Jeremy Paxman has written an excellent book, but it is not the book that he set out to write. His central argument is that, since the empire had a formative influence on modern India, it must also have had a formative influence on modern Britain. If it influenced the colonised, it must have influenced the colonisers.

But that, surely, is a fallacy. For the British empire was, for most of its history, an elite project. There is little evidence that it ever enthused the British people, except perhaps in the decade following Queen Victoria’s Diamond Jubilee in 1897, when Beatrice Webb found ‘all classes’ to be ‘drunk with the sightseeing and hysterical loyalty’. Yet, in the one general election in which imperial questions were squarely at the forefront — that of 1906, which was dominated by Joseph Chamberlain’s appeal for tariff reform as a means to secure closer ties between the Dominions and the ‘Mother Country’ — the voters responded by giving the Little Englanders of the Liberal party a landslide majority. The hold of the ideology of empire upon the British people had been short-lived, and, once over, was rapidly forgotten. It had been rather like a party at which the drink had flowed so copiously that one could hardly remember having been there at all.

It was precisely because empire had never been a popular project that we were able to surrender it so easily without the traumas that assailed the French in Algeria or the Belgians in the Congo. ‘Think imperially,’ Churchill begged the Dominions before 1939, but neither they nor the British people were willing to do so. ‘I think I can save the British empire from anything,’ Churchill told his private secretary sadly at the end of his life, ‘except the British.’

Paxman believes that ‘the only place which has yet properly to decolonise itself is Britain’. But that is because we have not in modern times been colonised.
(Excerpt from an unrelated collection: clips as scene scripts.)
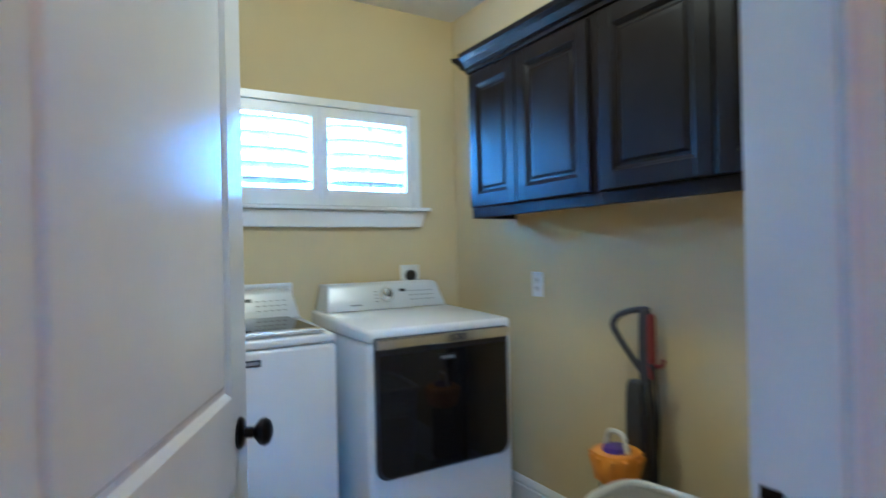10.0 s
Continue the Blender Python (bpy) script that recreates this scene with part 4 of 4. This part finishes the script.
def laundry_window():
    x0, x1, z0, z1, y = -4.58, -3.423, 1.577, 2.132, -0.885
    ob = thing("window_3", pose(0, 0, 0), "white window with tilted plantation shutters and a moulded sill", "window")
    ob["kind"] = "structure"
    f = 0.042
    for a in ((x0, z1 - f, x1, z1), (x0, z0, x0 + f, z1 - f), (x1 - f, z0, x1, z1 - f)):
        part("window_frame", box(a[0], y + 0.001, a[1], a[2], y + 0.026, a[3], 0.004), M_TRIM, ob)
    part("window_sill", box(x0 - 0.05, y - 0.06, z0 - 0.02, x1 + 0.05, y + 0.055, z0, 0.006), M_TRIM, ob)
    part("apron", prism([(x0 - 0.035, 0), (x1 + 0.035, 0), (x1 + 0.0, -0.09), (x0 - 0.0, -0.09)], -0.028, -0.001, 0.006), M_TRIM, ob, at=pose(0, y, z0 - 0.02, 90))
    mid = (x0 + x1) / 2
    for a, b in ((x0 + f + 0.002, mid - 0.0015), (mid + 0.0015, x1 - f - 0.002)):
        sh = part("shutter", box(a, y - 0.012, z0 + 0.004, a + 0.045, y + 0.016, z1 - f - 0.003, 0.002), M_TRIM, ob)
        part("stile", box(b - 0.045, y - 0.012, z0 + 0.004, b, y + 0.016, z1 - f - 0.003, 0.002), M_TRIM, sh)
        part("rail", box(a + 0.045, y - 0.012, z0 + 0.004, b - 0.045, y + 0.016, z0 + 0.085, 0.002), M_TRIM, sh)
        part("rail", box(a + 0.045, y - 0.012, z1 - f - 0.058, b - 0.045, y + 0.016, z1 - f - 0.003, 0.002), M_TRIM, sh)
        n = 5
        za, zb = z0 + 0.085, z1 - f - 0.058
        for i in range(n):
            z = za + (zb - za) * (i + 0.5) / n
            part("louvre", moved(cushion(b - a - 0.094, 0.064, 0.010, 3, 0, 0, n=3), pose((a + b) / 2, y + 0.002, z, 22)), M_TRIM, sh, smooth=2)
        part("tilt_rod", box((a + b) / 2 - 0.005, y + 0.036, za + 0.01, (a + b) / 2 + 0.005, y + 0.044, zb - 0.01, 0.002), M_TRIM, sh)
        hx = a - 0.006 if a < mid - 0.1 else b - 0.004
        for z in (z0 + 0.12, z1 - 0.16):
            part("hinge", box(hx, y + 0.026, z - 0.03, hx + 0.010, y + 0.030, z + 0.03, 0.001), M_PLATE, sh)
    p = part("pane", box(-4.54, y - 0.122, 1.60, -3.465, y - 0.118, 2.09), M_GLASS, ob)
    p.visible_shadow = False
    for a in ((-4.54, 1.60, -3.465, 1.625), (-4.54, 2.065, -3.465, 2.09), (-4.54, 1.625, -4.515, 2.065), (-3.49, 1.625, -3.465, 2.065), (-4.015, 1.625, -3.99, 2.065)):
        part("sash", box(a[0], y - 0.14, a[1], a[2], y - 0.10, a[3]), M_TRIM, ob)
    return ob


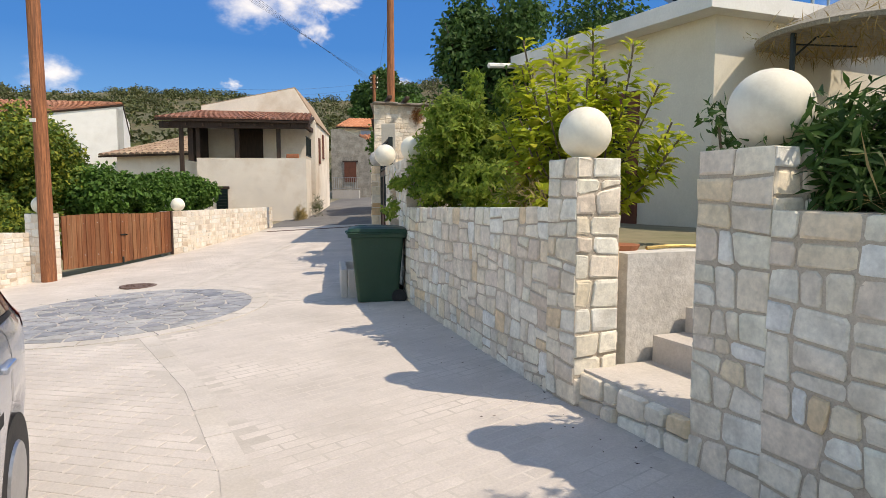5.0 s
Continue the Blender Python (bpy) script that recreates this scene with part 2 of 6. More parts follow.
M_SHUTTER = shade("brown_shutter", (0.16, 0.055, 0.03), 0.6, var=0.2, scale=6, fine=40, bump=0.2)
M_LINE = shade("mark_grey", (0.34, 0.32, 0.29), 0.9, var=0.2, scale=10, fine=70, bump=0.3)
M_BARK = shade("grey_bark", (0.16, 0.12, 0.085), 0.9, var=0.35, scale=8, fine=40, bump=0.9, stretch=(3, 3, 0.8))
M_DRY = shade("dry_twig", (0.23, 0.17, 0.11), 0.9, var=0.3, scale=8, fine=40, bump=0.3)


def clear_glass(name, tint):
    """A tinted pane: what lies behind shows through, and its gloss grows at grazing angles."""
    m = bpy.data.materials.new(name)
    m.use_nodes = True
    N, L = m.node_tree.nodes, m.node_tree.links
    N.remove(N["Principled BSDF"])
    tr, gl, fr, mx = N.new("ShaderNodeBsdfTransparent"), N.new("ShaderNodeBsdfGlossy"), N.new("ShaderNodeFresnel"), N.new("ShaderNodeMixShader")
    tr.inputs[0].default_value = (*tint, 1)
    gl.inputs["Roughness"].default_value = 0.03
    fr.inputs["IOR"].default_value = 1.6
    L.new(fr.outputs[0], mx.inputs[0])
    L.new(tr.outputs[0], mx.inputs[1])
    L.new(gl.outputs[0], mx.inputs[2])
    L.new(mx.outputs[0], N["Material Output"].inputs[0])
    return m


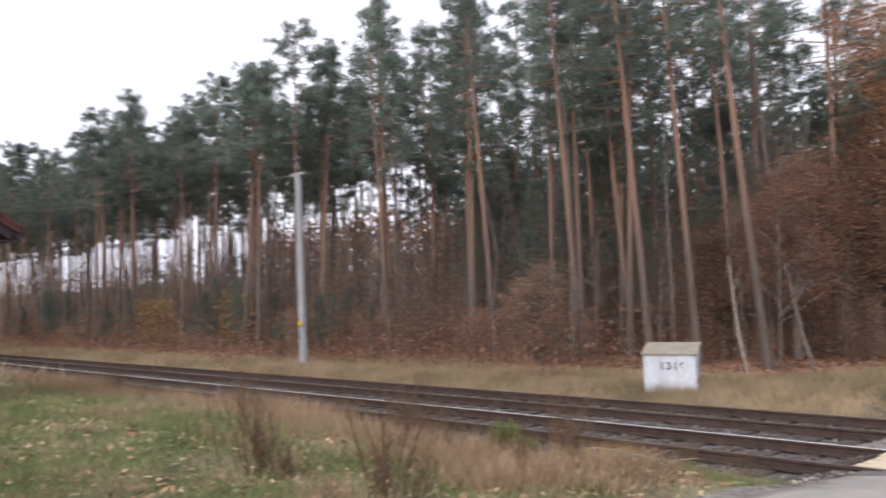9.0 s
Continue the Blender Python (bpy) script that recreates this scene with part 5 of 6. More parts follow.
def bare_sapling(seed, height, label="thin bare sapling with grey-brown twigs", mat=M_TWIG):
    rng = np.random.default_rng(seed)
    t = thing("bare_sapling", label, "sapling", group="bare saplings")
    g = Geo()
    lean = rng.normal(0, 0.4, 2)
    stem = [Vector((lean[0] * s * s, lean[1] * s * s, height * s)) for s in np.linspace(-0.03, 1, 6)]
    g.tube(stem, [0.035, 0.032, 0.027, 0.02, 0.013, 0.005], 6)
    for k in range(46):
        s = rng.uniform(0.18, 0.98)
        i = min(int(s * 5), 4)
        b = stem[i].lerp(stem[i + 1], s * 5 - i)
        a = rng.uniform(0, 2 * math.pi)
        l = height * 0.22 * (1.15 - s) * rng.uniform(0.6, 1.4)
        e = b + Vector((math.cos(a) * l, math.sin(a) * l, l * rng.uniform(0.3, 1.0)))
        g.tube([b, b.lerp(e, 0.5) + Vector(rng.normal(0, 0.05, 3)), e], [0.010, 0.007, 0.003], 3, caps=False)
        for _ in range(2):
            q = b.lerp(e, rng.uniform(0.3, 0.9))
            g.tube([q, q + Vector(rng.normal(0, 0.28, 3)) + Vector((0, 0, 0.15))], [0.005, 0.002], 3, caps=False)
    part("stem", g, mat, t)
    return t


bare = [bare_sapling(s, h) for s, h in ((61, 6.5), (62, 5.0), (63, 7.5))]
spots = jittered(rng, 9, 40, 30.5, 42, 1.9, 2.3, 3) + jittered(rng, 1.5, 9, 33, 40, 2.2, 2.4, 3) + jittered(rng, -60, -10, 26, 40, 2.4, 3.0, 3)
put(bare, spots, rng, 0.7, 1.2)
for name, label, mat, base, top, r in (("dead_birch", "leaning pale dead birch stem", M_PALEBARK, (-12.5, 25.0), (-13.0, 25.0, 3.0), 0.045), ("dead_sapling", "leaning grey broken stem at the forest edge", M_BARK, (-10.6, 25.5), (-11.4, 25.5, 2.7), 0.05)):
    t = thing(name, label, "dead tree")
    foot = Vector((*base, float(ground_z(*base)) - 0.1))
    head = Vector(top)
    part("stem", Geo().tube([foot, foot.lerp(head, 0.35) + Vector((-0.08, 0, 0)), foot.lerp(head, 0.7) + Vector((-0.05, 0, 0)), head], [r, r * 0.9, r * 0.75, r * 0.35], 7), mat, t, smooth=True)
    part("snag", Geo().tube([foot.lerp(head, 0.72), foot.lerp(head, 0.8) + Vector((0.22, 0, 0.18))], [r * 0.4, r * 0.15], 5), mat, t)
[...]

Indeed, Paxman quotes a 1951 Colonial Office survey in which 59 per cent of those questioned could not name a single British colony — ‘although one man did come up with “Lincolnshire”.’ The only effect of empire that Paxman can posit with any confidence is on immigration; but the Huguenots, the Jews and the Irish would have come here even without the empire, while the immigration of Poles and Romanians is a consequence of the European single market, not a hangover from the Raj.

‘England without an empire!’ Joseph Chamberlain had declared in his last political speech in 1914, ‘Can you conceive it? England in that case would not be the England that we love. It would be a fifth-rate nation, existing on the sufferance of its more powerful neighbours.’ Paxman believes that it is because of the empire that we have found it so difficult to play ‘a more useful and effective role in the world’. But perhaps the British people did not seek such a role. Exhausted by two world wars, they preferred to remain ostriches rather than lions, rejoicing that they continue to live in a relatively peaceable kingdom, and resenting such ties with foreigners that the political elites have decided are good for them. So Paxman’s ostensible theme is based on a misconception.

Fortunately, however, he does not stick to it. Despite its subtitle, his book is less about what the empire did to Britain than what Britain did to the empire. What really interests Paxman is not so much Britain, but the empire and how it came to be. The history of empire is of course a well-worn story, and he does not pretend to add anything new to it. His gift is to clothe what are essentially conventional views in exciting language. Professional historians have been much concerned with explaining imperialism, but Paxman eschews explanation for vivid description. He writes with wit and penetration, and every page of Empire can be read with relaxed pleasure.

It is impressionistic history at its best, and enlivened by interviews, perhaps the most remarkable of which is that with the great-grandson of the Mahdi, God’s elect, whose Muslim forces drove the British out of the Sudan in 1885, killing Gordon in the process. The great-grandson was an Oxford-educated former Prime Minister of the Sudan, and regarded his ancestor as ‘a sufi who denied the material world’. ‘I forgot to ask him,’ Paxman reports drily, ‘quite how that worked with the Mahdi’s reputed 70 wives.’

Paxman’s view of empire is, as one might expect from his acidulous performances on Newsnight, sardonic and critical, more Lytton Strachey than John Buchan; and it is true that among the empire-builders was a fair share of murderers, predators and rogues. ‘If our ancestors had cared for the rights of other people,’ declared the great Lord Salisbury, ‘the empire would not have been made’.

But Paxman gives insufficient credit to the transformation of empire, a relationship based on domination, into Commonwealth, a freely chosen relationship of equality, something which no other imperial power has been able to secure, and now a powerful force for democratisation in Africa and Asia. Most stable third-world democracies, after all, were once part of the British empire, and the idea of parliamentary government has proved by far our most successful export.